Ces malices étant formulées, on saura gré à Tim Burton d’être revenu sur sa décision car Batman returns (aparté: oui, je ne dirais pas Batman: le défi car ce titre est aussi idiot que littéralement faux) est probablement le meilleur film que Burton aura tourné de toute sa carrière. Oui messieurs dames. Et oui, je connais sa filmographie donc ne me lancez pas des titres juste parce que vous êtes en désaccord avec ce que j’assène😏 Batman returns est un film magnifique car magnifiquement venimeux. C’est un conte cruel, d’une beauté froide et violente, dans lequel Burton va porter haut toute la thématique qui irrigue son oeuvre depuis le début: la différence. D’aucuns seraient tentés de dire la difformité. Or Burton, s’il affectionne les êtres fêlés ou hors du commun, plaide depuis Vincent pour une reconnaissance du beau bizarre. Batman returns en met en scène trois si ce n’est quatre protagonistes extraordinaires, chacun différent dans leurs parties. Ce choix, peut-être même davantage que la noirceur prégnante du film en lui-même, sera le reproche formulé par les critiques de l’époque. Pourtant, la multiplication d’intrigues ne demeure en aucun cas un argument en défaveur du récit déroulé par Burton pour ce deuxième opus du Chevalier Noir.
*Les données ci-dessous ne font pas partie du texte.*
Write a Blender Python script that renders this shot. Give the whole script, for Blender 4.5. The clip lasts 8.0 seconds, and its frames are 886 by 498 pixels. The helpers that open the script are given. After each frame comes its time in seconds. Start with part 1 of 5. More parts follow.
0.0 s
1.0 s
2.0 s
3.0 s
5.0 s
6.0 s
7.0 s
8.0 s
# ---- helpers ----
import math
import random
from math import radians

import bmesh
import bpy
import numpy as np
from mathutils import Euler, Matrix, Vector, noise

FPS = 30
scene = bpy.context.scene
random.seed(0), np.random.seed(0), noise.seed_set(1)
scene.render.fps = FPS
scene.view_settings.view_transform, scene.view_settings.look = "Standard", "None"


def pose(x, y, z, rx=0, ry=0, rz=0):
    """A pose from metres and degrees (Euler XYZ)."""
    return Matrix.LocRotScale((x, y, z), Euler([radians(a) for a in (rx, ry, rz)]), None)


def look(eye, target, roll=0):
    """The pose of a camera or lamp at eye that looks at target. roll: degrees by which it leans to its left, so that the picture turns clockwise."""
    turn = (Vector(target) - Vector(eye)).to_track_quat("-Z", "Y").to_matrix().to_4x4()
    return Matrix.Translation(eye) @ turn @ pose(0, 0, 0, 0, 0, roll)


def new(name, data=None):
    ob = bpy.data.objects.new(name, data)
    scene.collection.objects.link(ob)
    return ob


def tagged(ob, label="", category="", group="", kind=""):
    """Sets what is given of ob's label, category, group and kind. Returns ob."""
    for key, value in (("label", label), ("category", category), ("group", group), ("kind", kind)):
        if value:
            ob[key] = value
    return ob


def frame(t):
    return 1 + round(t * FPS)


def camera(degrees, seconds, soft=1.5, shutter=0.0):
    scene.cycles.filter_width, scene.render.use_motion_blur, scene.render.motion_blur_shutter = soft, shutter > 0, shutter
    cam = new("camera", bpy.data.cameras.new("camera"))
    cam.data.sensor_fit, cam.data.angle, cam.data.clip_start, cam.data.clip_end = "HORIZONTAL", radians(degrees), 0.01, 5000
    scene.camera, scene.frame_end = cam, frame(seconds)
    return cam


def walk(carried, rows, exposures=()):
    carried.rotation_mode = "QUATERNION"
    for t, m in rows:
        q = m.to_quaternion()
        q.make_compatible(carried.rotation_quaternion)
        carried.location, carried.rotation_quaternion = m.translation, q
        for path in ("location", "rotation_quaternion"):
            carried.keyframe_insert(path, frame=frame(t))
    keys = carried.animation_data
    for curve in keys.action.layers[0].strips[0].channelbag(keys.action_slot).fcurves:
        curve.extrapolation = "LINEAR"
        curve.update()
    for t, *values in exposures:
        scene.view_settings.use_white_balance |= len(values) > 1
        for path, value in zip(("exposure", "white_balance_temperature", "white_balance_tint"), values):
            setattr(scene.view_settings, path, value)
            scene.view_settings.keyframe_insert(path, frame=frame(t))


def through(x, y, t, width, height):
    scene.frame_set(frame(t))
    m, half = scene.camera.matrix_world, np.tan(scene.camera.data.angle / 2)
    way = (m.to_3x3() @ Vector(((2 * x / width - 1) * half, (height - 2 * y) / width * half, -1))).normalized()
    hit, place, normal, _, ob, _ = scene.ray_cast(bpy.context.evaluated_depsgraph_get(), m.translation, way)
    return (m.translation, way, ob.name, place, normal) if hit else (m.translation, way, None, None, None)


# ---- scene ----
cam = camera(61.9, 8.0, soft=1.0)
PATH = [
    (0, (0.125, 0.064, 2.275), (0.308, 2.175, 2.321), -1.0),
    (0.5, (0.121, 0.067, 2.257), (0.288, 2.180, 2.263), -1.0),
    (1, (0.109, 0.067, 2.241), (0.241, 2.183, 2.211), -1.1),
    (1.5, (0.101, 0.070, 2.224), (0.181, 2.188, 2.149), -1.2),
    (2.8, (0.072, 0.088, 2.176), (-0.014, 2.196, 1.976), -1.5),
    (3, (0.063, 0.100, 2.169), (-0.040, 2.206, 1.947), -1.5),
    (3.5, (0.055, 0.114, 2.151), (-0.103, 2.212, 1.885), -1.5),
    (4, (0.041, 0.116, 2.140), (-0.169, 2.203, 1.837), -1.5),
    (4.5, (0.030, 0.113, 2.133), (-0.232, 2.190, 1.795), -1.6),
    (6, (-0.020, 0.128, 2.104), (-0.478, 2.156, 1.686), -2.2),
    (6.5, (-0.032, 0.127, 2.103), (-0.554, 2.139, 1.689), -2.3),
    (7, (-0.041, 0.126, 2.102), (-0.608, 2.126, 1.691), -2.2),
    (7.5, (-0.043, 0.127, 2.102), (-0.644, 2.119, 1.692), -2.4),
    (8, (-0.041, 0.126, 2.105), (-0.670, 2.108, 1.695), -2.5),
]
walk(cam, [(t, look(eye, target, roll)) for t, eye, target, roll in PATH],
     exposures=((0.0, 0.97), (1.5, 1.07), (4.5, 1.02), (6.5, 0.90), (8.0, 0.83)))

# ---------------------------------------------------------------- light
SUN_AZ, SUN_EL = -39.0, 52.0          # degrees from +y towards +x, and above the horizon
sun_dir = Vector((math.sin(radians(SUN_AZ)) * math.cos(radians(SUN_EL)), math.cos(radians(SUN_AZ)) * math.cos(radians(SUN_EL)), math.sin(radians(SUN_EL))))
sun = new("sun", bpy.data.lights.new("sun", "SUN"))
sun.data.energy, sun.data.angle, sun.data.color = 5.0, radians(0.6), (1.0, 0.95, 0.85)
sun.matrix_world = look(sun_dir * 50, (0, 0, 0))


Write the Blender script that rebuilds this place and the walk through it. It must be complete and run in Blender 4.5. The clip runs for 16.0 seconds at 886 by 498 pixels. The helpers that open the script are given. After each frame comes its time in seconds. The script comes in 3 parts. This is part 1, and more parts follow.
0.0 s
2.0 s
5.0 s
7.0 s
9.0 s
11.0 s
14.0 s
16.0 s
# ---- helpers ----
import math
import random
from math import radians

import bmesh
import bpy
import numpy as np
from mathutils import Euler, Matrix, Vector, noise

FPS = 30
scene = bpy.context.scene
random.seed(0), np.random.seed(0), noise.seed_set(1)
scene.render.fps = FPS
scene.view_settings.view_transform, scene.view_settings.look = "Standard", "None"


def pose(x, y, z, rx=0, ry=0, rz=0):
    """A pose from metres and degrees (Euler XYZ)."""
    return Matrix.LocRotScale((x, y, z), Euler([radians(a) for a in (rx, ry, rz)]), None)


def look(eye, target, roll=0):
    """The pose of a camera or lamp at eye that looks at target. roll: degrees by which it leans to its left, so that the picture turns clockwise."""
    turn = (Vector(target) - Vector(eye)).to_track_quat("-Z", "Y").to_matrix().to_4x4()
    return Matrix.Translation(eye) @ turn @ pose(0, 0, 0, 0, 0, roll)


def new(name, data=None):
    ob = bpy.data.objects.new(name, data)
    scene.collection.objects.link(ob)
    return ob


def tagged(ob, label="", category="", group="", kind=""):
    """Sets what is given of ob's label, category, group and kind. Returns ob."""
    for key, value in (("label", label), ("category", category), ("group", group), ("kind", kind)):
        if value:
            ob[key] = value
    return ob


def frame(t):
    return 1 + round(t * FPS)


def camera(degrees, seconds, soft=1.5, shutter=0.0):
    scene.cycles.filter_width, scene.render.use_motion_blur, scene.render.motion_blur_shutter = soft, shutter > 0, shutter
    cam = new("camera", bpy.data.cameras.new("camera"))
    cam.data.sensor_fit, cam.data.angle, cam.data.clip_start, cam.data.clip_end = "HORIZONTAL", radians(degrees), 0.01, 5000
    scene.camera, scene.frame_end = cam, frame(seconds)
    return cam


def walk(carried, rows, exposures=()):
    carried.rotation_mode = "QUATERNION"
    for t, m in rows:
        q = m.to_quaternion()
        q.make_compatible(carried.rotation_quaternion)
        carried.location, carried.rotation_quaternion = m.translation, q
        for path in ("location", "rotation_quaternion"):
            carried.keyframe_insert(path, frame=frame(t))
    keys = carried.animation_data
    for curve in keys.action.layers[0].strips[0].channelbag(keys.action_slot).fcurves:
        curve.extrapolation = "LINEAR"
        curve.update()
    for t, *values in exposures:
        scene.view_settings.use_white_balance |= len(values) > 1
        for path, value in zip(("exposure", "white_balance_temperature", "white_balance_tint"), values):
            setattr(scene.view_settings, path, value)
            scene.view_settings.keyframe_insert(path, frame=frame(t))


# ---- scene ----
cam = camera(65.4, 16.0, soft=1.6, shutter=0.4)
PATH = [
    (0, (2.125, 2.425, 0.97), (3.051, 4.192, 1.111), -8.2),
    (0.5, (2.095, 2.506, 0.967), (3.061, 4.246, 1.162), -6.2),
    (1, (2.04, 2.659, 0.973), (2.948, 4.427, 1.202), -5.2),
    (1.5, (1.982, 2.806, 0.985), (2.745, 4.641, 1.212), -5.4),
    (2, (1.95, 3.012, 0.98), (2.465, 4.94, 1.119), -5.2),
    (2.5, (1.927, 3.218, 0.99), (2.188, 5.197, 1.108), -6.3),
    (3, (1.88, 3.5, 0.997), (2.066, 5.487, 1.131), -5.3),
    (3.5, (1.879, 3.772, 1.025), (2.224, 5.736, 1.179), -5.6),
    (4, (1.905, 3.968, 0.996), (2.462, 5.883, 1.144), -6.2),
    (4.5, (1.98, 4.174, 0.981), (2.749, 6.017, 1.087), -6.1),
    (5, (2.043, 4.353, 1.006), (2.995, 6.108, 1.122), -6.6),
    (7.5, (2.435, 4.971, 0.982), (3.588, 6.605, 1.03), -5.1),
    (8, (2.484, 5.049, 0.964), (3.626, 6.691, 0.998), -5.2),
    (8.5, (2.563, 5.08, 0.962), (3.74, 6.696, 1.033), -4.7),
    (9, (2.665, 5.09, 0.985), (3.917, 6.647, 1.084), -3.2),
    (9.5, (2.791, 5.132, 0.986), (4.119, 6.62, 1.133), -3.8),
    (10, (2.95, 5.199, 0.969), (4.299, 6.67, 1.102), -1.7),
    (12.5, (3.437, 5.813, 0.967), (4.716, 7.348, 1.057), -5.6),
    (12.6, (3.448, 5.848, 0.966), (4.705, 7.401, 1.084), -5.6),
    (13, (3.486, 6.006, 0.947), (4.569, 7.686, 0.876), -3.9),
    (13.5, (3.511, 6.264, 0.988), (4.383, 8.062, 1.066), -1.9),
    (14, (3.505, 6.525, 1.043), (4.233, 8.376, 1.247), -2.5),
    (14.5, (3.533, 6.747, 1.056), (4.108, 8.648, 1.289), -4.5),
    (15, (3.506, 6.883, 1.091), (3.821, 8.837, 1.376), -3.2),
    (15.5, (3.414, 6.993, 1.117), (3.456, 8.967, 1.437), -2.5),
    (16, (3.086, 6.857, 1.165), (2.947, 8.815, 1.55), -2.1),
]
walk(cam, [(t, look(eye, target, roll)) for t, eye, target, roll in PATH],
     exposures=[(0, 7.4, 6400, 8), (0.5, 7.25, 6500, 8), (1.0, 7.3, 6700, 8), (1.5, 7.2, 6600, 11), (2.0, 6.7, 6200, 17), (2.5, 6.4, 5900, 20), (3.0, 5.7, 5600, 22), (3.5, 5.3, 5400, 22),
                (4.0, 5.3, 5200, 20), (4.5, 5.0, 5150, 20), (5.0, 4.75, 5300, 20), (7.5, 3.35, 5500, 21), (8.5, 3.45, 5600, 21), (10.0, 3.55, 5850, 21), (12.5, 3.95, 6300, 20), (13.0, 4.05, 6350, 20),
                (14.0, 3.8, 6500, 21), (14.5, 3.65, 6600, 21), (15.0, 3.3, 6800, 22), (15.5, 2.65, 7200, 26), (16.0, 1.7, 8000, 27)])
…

Nous sommes donc en plein Noel. Gotham City est à nouveau le théâtre d’attaques terroristes menées non pas par un clown psychopathe mais cette fois-ci par une troupe d’iconoclastes circassiens. Le but ? Mener la terreur et simplement mettre la ville à feu et à sang. Jusqu’ici, rien de nouveau. Sauf que le plus intéressant, et donc le plus réussi, c’est que les soi-disants vilains dans ce Batman sont ceux qui demeurent les plus respectables. Le grand personnage retors, celui qui causera bien des dommages collatéraux, est celui qui porte beau et présente bien sous tous rapports: Max Shreck, splendidement incarné par un Christopher Walken en très haute forme. Doté d’un brushing blanchi jusqu’au moindre centimètre capillaire, cet escogriffe va gentiment manipuler tout son petit monde et jongler avec chaque égratignure du coeur jusqu’à la fin du film. S’il fallait choisir une figure pivot du récit dans ce récit qui en compte plus d’une, c’est bel et bien celle de cet industriel malfaisant qui ne recule devant rien pour assouvir sa soif d’ambition, de pouvoir et d’argent.

Il y a donc du Charles Dickens déviant dans ce chef d’œuvre de Tim Burton. Dans cette manière de filmer des créatures incapables d’accomplir autre chose que de la destruction pure, en écho à un Destin qui ne les a pas épargnés. Ainsi, face à une société qui l’égratignera dès le premier faux pas, Pingouin s’écrasera de tout son poids face à sa volonté de ré-émerger socialement. Malmenée, violentée, Catwoman n’arrivera pas à surpasser son propre statut de femme humiliée par des hommes médiocres en marchant sur les mêmes plate-bandes qu’eux. Il est alors ironique de constater que Batman sera le témoin impuissant de tout ce chaos animalier où chacun en prend pour son grade. Ajoutez à cela que l’ensemble est d’un cynisme sans nom (il sera tout de même question de kidnapper des enfants pendant leurs sommeils afin de les noyer), et vous aurez une idée du cauchemar flamboyant qui consume cette œuvre crépusculaire, audacieuse non seulement pour le tout Hollywood d’hier mais encore celui d’aujourd’hui.
Lorsque le film sortit en 1992, on fut bien marri de constater que le blockbuster destiné à vendre des figurines et des burgers chez McDo était un spectacle capable de faire pleurer les petites têtes blondes. Batman returns est un film terrifiant, monstre au sens propre, avec une happy end tellement arrachée à la volée qu’elle en est presque un pied de nez. La Warner ne s’en est jamais remis. Preuve en est que la franchise a peiné pour revenir sur le devant de scène, sans jamais (à ce jour) retrouver véritablement les mêmes tourments et le même investissement émotionnel envers des protagonistes phares du patrimoine culturel. Burton, lui, a tout mis dans ce film. Et même s’il a évidemment signé plusieurs pièces maitresses par la suite (Ed Wood, Big Fish, L’Etrange Noël de Mr Jack), le californien chevelu a pris le mot blockbuster pour argent comptant: tout détruire, partout, et de toutes parts.
👏 Batman returns (USA, Warner/ 1992, 126 minutes)
Réalisé par Tim Burton. Avec Michael Keaton, Danny DeVito, Michelle Pfeiffer & Christopher Walken. Scénario de Daniel Waters & Sam Hamm.